* REQUIRED WORK
Retype only what runs from the first line of the listing to the line holding "what is given", both included. Do not retype the pictures.

↓↓↓

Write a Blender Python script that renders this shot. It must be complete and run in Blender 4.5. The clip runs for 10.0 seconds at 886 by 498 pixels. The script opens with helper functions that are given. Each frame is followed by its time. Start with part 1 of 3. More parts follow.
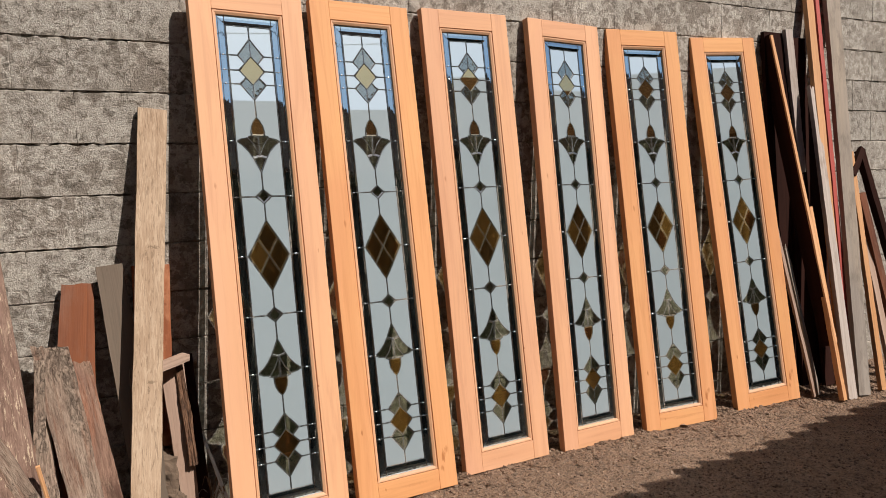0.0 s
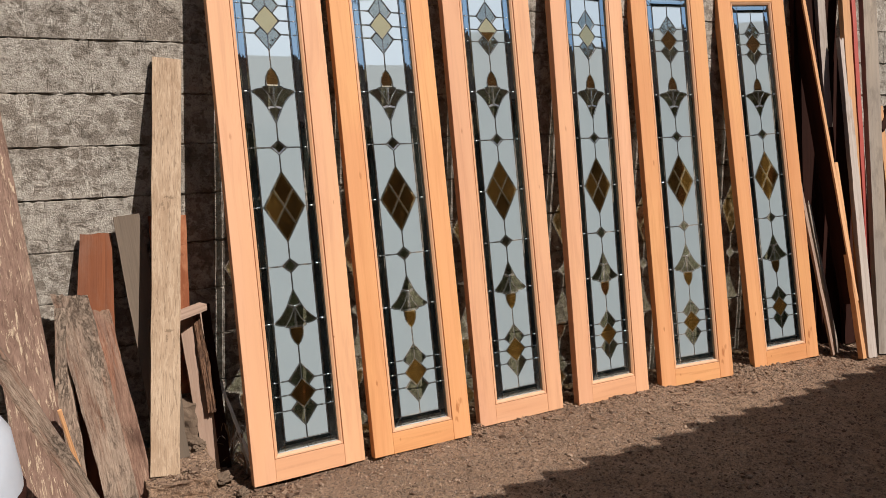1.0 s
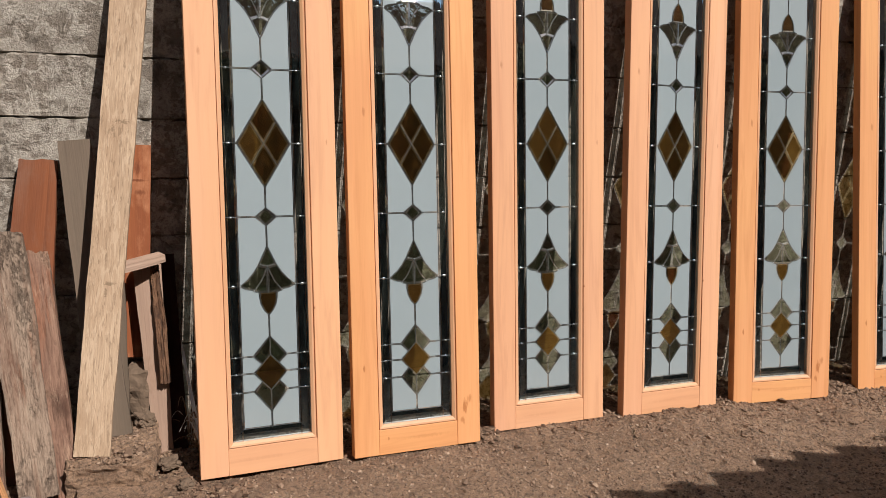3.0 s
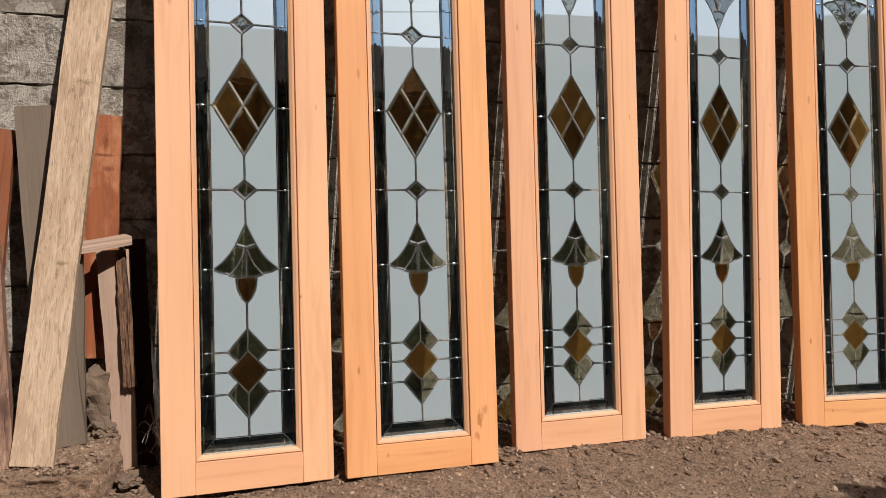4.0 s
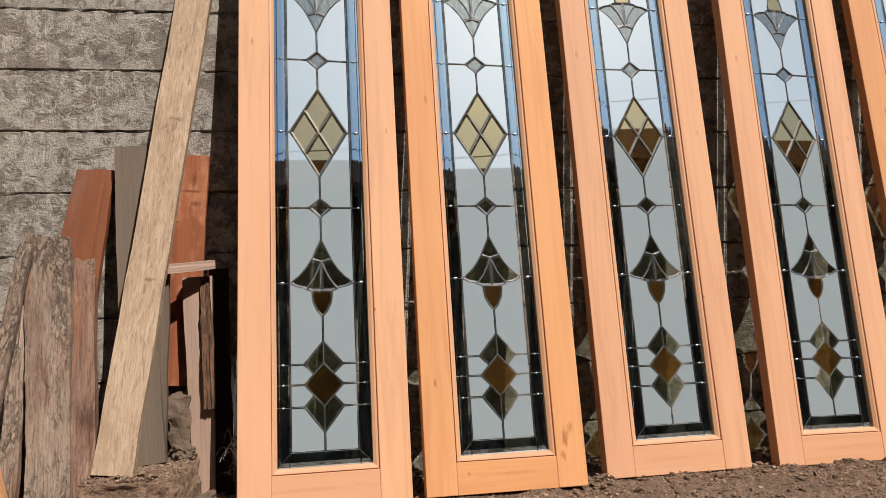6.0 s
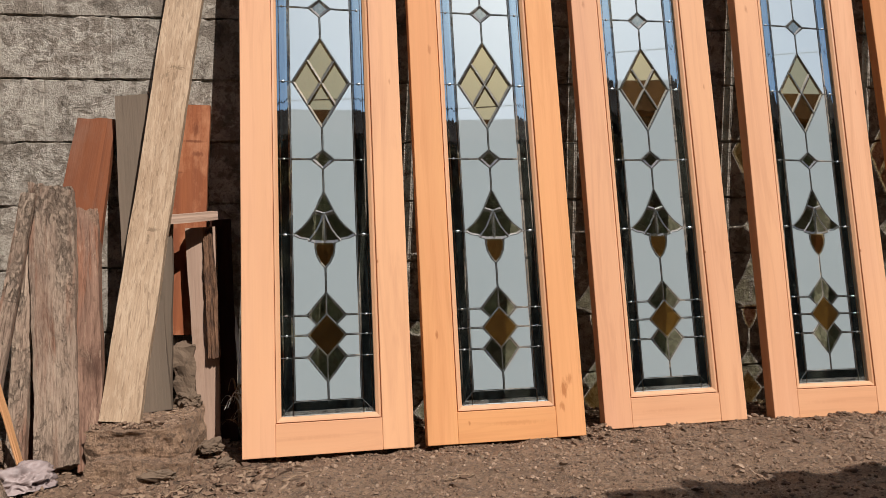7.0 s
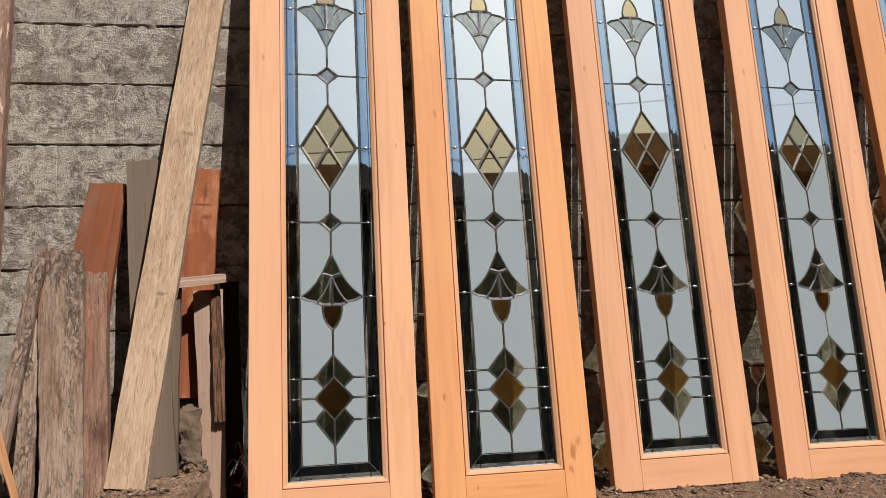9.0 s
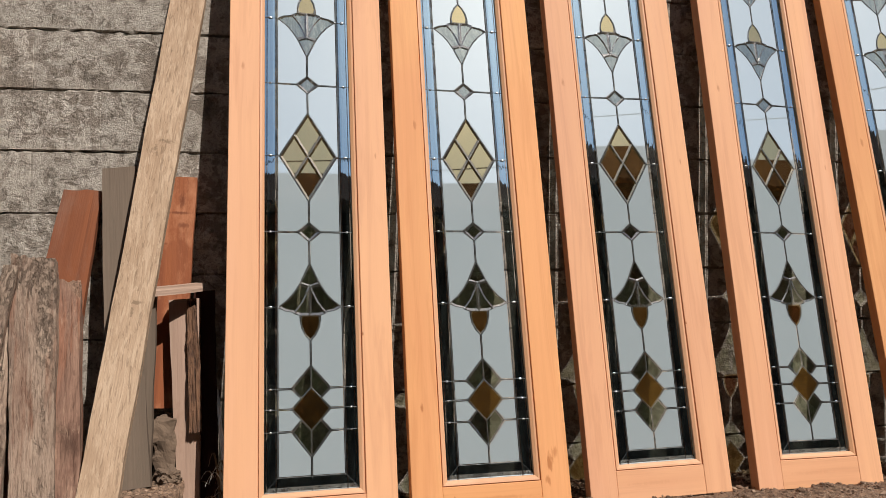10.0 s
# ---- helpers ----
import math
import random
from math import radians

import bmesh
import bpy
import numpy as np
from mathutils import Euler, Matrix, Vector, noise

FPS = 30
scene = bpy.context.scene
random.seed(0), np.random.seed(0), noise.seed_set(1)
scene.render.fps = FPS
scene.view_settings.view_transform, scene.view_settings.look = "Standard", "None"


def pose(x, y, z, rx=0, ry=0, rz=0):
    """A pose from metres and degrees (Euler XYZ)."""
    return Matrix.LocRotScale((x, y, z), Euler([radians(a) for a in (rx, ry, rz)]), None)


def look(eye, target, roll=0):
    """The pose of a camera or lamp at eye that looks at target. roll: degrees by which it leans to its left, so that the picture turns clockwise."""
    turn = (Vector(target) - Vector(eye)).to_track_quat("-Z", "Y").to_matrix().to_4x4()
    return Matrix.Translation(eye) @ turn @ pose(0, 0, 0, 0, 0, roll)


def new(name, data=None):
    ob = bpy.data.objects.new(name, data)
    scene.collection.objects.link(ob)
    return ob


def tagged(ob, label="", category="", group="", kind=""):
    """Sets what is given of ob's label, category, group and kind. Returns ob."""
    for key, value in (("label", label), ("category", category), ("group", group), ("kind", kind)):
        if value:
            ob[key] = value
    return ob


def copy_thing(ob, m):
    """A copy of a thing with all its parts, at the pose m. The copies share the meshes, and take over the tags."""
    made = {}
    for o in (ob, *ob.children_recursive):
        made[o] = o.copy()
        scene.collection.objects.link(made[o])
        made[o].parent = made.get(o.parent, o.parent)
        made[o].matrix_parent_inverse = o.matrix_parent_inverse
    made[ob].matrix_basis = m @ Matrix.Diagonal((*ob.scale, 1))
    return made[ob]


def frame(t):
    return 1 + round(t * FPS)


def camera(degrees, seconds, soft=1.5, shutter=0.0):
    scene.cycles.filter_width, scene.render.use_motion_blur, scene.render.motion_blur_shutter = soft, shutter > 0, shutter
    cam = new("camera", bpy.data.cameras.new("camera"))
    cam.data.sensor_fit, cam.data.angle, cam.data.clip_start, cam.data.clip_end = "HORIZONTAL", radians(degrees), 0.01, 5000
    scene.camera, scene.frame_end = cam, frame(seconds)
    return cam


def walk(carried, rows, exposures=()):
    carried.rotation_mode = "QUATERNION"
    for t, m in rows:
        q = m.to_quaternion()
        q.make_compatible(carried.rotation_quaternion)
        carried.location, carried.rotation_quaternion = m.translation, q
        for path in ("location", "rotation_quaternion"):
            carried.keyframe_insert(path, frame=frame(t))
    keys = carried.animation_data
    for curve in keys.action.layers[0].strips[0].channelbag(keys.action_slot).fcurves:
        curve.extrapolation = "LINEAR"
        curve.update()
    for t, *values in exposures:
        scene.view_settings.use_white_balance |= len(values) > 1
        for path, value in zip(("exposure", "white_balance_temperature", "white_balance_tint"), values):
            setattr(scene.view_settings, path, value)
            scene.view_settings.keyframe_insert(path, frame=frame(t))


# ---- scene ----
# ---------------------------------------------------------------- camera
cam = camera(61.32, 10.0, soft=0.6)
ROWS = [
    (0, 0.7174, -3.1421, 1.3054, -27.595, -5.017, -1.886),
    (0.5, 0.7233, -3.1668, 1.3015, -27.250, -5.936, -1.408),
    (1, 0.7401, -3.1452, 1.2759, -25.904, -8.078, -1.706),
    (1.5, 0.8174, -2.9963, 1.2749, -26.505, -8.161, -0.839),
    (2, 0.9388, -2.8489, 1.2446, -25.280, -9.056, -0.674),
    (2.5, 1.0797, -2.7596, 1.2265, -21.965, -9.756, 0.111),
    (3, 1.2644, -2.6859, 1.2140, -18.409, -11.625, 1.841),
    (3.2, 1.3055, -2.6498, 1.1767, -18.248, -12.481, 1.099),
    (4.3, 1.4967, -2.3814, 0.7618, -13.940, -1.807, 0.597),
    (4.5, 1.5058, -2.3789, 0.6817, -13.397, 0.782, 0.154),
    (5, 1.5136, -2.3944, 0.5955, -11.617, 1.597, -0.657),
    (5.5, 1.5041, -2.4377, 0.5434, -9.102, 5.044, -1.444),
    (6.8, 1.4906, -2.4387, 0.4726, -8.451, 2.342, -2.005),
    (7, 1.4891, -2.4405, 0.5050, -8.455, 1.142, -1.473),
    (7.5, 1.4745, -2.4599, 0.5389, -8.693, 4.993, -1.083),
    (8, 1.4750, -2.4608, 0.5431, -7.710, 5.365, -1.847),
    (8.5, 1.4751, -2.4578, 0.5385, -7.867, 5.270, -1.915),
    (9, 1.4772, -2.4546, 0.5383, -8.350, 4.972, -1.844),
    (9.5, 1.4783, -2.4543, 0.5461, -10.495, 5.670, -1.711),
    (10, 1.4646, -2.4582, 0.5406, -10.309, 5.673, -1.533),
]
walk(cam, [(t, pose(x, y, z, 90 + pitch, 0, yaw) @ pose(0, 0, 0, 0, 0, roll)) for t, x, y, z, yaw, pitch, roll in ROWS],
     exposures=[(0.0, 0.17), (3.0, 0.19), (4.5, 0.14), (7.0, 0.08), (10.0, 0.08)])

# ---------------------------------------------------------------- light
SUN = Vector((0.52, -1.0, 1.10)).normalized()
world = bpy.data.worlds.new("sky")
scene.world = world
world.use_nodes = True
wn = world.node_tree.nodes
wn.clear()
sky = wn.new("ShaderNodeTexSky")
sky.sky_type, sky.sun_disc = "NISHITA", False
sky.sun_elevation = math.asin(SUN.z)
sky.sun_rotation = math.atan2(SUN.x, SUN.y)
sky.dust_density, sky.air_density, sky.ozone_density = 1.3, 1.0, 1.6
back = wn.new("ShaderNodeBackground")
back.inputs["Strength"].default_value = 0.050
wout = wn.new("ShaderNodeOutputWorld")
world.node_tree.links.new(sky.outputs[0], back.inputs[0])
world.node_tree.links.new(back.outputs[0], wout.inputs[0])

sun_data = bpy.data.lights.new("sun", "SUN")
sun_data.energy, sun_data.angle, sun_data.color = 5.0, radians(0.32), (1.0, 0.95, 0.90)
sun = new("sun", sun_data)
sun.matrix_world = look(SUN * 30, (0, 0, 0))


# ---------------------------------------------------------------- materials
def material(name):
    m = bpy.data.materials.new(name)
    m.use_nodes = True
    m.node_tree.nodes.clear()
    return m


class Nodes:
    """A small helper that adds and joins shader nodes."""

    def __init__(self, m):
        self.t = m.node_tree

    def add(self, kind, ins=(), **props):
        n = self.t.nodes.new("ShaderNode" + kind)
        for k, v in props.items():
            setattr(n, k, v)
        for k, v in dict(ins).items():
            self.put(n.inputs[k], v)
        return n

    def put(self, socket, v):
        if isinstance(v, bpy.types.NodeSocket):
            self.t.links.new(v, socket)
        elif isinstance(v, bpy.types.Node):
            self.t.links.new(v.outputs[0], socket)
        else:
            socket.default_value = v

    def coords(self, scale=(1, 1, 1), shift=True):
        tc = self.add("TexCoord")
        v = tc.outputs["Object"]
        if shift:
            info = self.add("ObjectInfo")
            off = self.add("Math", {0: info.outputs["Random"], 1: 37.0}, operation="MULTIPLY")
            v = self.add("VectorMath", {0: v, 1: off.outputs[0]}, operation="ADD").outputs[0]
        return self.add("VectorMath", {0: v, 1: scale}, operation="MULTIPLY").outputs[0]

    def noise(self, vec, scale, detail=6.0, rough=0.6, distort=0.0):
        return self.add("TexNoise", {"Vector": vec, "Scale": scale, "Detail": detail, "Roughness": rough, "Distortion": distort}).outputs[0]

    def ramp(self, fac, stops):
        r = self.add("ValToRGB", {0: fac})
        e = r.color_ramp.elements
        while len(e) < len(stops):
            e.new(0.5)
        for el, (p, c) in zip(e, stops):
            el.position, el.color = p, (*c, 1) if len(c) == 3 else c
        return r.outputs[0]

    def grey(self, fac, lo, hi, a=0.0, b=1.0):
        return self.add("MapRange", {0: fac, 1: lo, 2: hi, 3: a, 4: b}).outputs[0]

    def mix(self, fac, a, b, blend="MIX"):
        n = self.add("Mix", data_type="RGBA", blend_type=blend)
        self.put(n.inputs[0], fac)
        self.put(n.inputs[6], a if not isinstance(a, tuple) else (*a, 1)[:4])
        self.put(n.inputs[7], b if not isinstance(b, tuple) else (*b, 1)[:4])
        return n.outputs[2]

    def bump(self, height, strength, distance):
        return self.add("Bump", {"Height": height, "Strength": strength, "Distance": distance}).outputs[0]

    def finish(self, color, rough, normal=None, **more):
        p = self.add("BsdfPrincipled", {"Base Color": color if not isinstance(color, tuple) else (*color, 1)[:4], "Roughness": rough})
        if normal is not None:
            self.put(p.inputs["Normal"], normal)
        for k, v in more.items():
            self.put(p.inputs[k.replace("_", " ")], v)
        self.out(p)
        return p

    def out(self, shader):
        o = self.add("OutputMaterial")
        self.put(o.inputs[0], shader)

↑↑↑

* OUTPUT FOR THIS TASK
Write a Blender Python script that renders this shot. It must be complete and run in Blender 4.5. The clip runs for 10.0 seconds at 886 by 498 pixels. The script opens with helper functions that are given. Each frame is followed by its time. Start with part 1 of 3. More parts follow.
0.0 s
1.0 s
3.0 s
4.0 s
6.0 s
7.0 s
9.0 s
10.0 s
# ---- helpers ----
import math
import random
from math import radians

import bmesh
import bpy
import numpy as np
from mathutils import Euler, Matrix, Vector, noise

FPS = 30
scene = bpy.context.scene
random.seed(0), np.random.seed(0), noise.seed_set(1)
scene.render.fps = FPS
scene.view_settings.view_transform, scene.view_settings.look = "Standard", "None"


def pose(x, y, z, rx=0, ry=0, rz=0):
    """A pose from metres and degrees (Euler XYZ)."""
    return Matrix.LocRotScale((x, y, z), Euler([radians(a) for a in (rx, ry, rz)]), None)


def look(eye, target, roll=0):
    """The pose of a camera or lamp at eye that looks at target. roll: degrees by which it leans to its left, so that the picture turns clockwise."""
    turn = (Vector(target) - Vector(eye)).to_track_quat("-Z", "Y").to_matrix().to_4x4()
    return Matrix.Translation(eye) @ turn @ pose(0, 0, 0, 0, 0, roll)


def new(name, data=None):
    ob = bpy.data.objects.new(name, data)
    scene.collection.objects.link(ob)
    return ob


def tagged(ob, label="", category="", group="", kind=""):
    """Sets what is given of ob's label, category, group and kind. Returns ob."""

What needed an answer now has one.